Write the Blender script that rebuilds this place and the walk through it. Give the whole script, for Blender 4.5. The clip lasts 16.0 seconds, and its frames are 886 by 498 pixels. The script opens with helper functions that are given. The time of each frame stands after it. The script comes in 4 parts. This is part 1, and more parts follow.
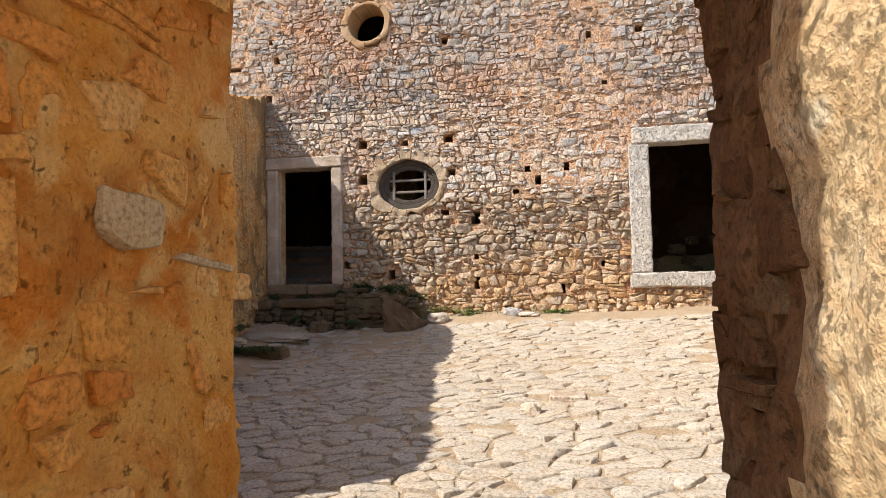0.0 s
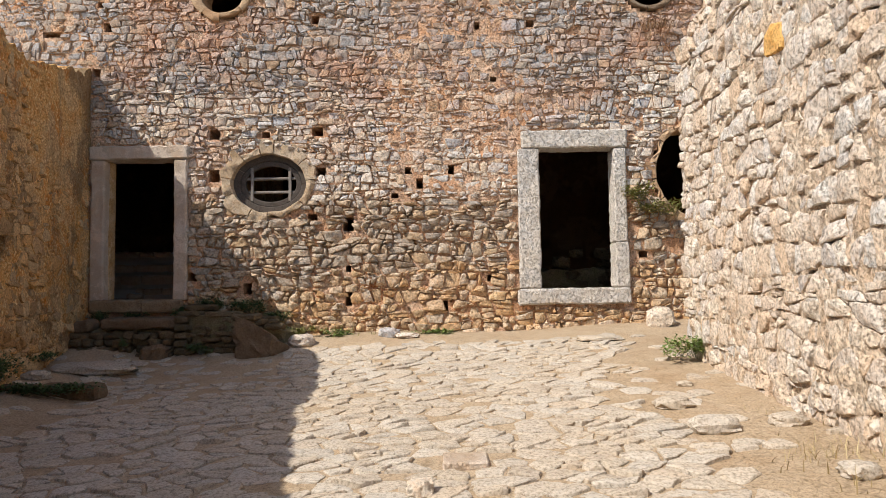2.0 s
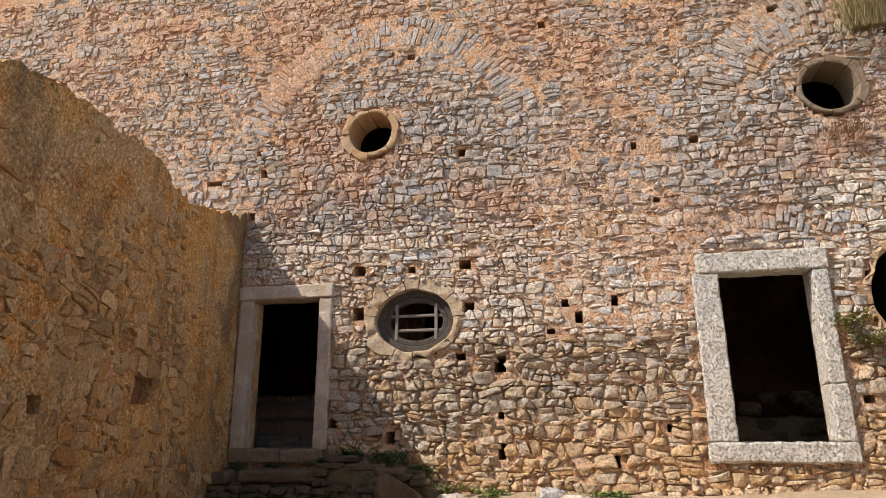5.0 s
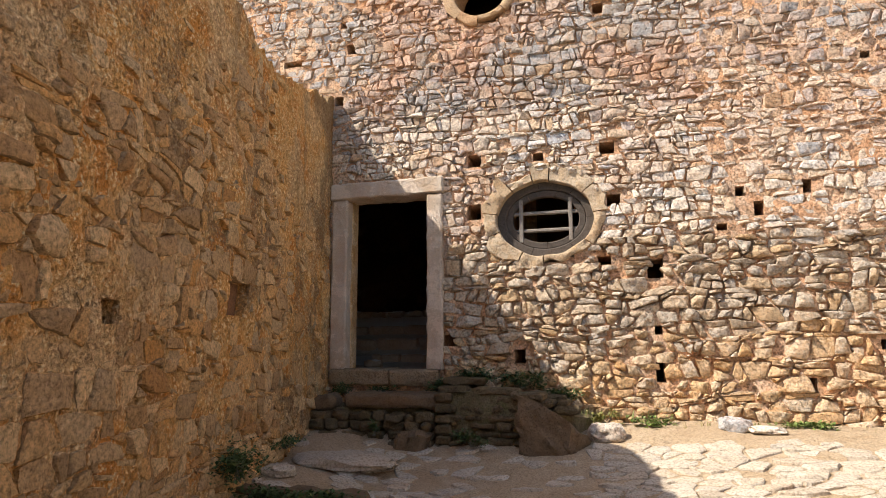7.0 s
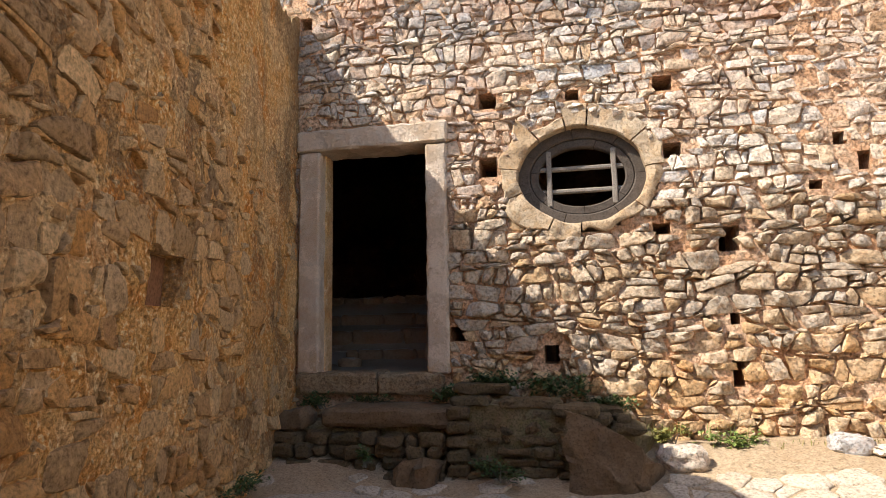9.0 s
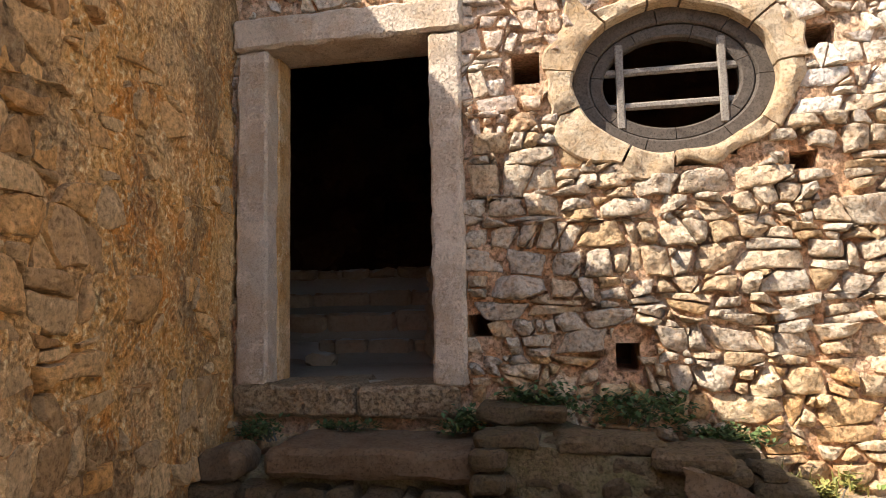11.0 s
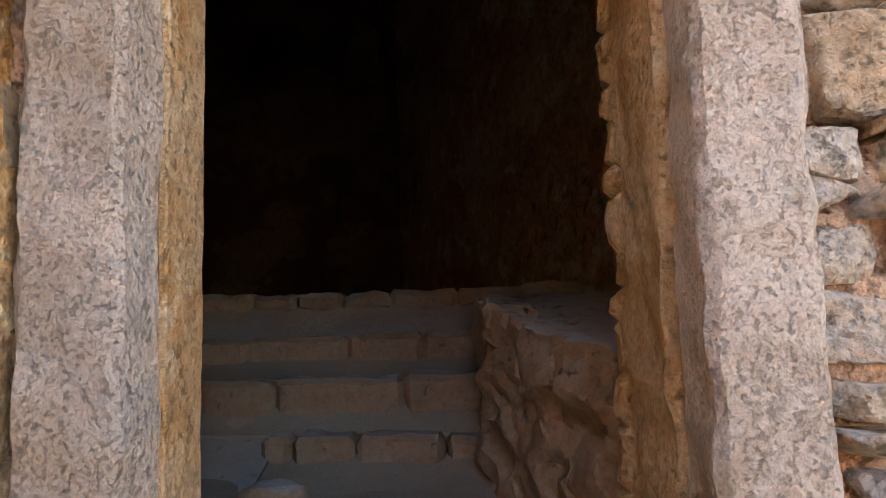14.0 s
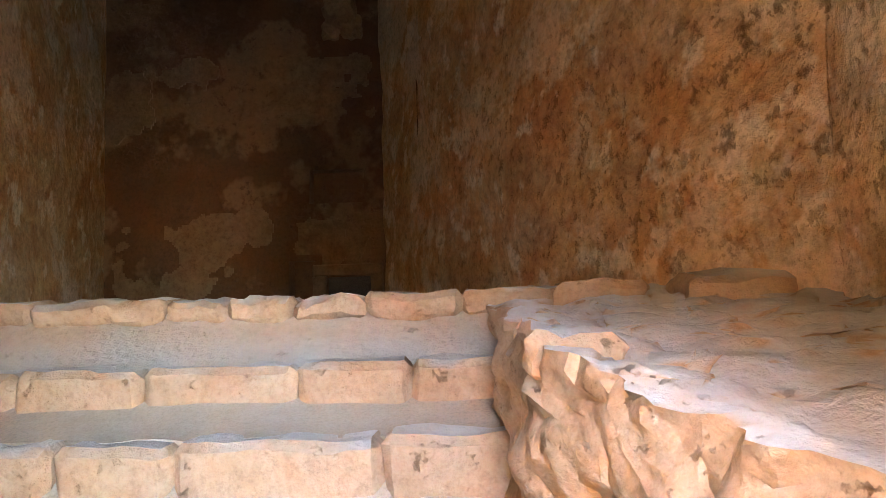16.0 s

^^^^^^^^

Written problem – Repeat the data exactly, excluding the pictures.

Completed task –
Write the Blender script that rebuilds this place and the walk through it. Give the whole script, for Blender 4.5. The clip lasts 16.0 seconds, and its frames are 886 by 498 pixels. The script opens with helper functions that are given. The time of each frame stands after it. The script comes in 4 parts. This is part 1, and more parts follow.
0.0 s
2.0 s
5.0 s
7.0 s
9.0 s
11.0 s
14.0 s
16.0 s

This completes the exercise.